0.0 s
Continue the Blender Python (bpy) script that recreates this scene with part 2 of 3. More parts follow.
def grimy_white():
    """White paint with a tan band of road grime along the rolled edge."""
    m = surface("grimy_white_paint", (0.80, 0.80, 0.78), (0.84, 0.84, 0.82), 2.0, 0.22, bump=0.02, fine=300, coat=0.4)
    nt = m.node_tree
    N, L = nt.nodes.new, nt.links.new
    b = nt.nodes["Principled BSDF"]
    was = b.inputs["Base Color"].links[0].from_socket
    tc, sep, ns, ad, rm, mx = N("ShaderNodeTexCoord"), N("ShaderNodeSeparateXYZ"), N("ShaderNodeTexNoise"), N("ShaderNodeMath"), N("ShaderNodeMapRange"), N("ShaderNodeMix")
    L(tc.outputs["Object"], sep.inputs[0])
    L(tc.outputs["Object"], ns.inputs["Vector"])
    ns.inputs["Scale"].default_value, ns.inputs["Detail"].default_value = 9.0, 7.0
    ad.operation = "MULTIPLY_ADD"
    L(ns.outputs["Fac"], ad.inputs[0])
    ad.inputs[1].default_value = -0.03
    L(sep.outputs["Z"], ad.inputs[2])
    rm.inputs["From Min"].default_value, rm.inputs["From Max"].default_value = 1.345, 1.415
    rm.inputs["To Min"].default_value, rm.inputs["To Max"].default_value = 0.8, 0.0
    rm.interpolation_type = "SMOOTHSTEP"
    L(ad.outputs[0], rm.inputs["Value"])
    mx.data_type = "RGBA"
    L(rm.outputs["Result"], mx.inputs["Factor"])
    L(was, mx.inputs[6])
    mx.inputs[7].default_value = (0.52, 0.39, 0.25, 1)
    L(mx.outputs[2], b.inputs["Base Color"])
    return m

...

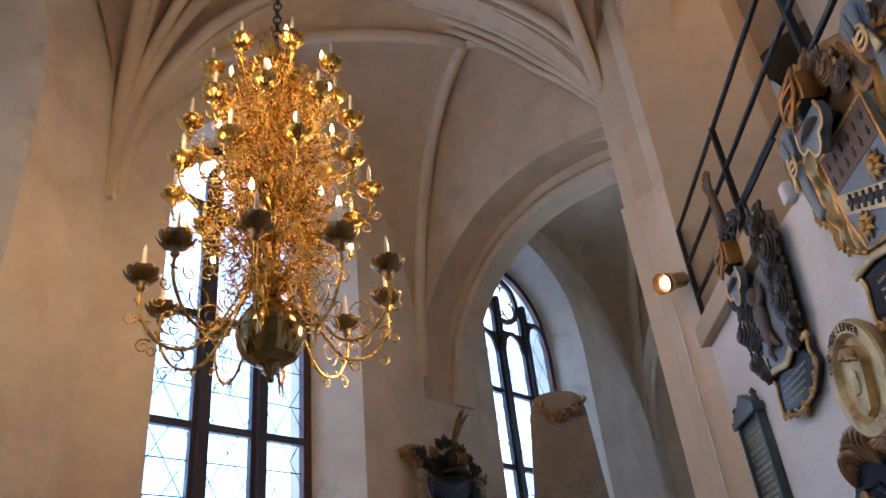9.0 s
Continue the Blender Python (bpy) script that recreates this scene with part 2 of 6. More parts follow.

- [Exercise details]
Tally the lines of the material above that contain the word "script" and report the total alone.

- [Exercise solution]
2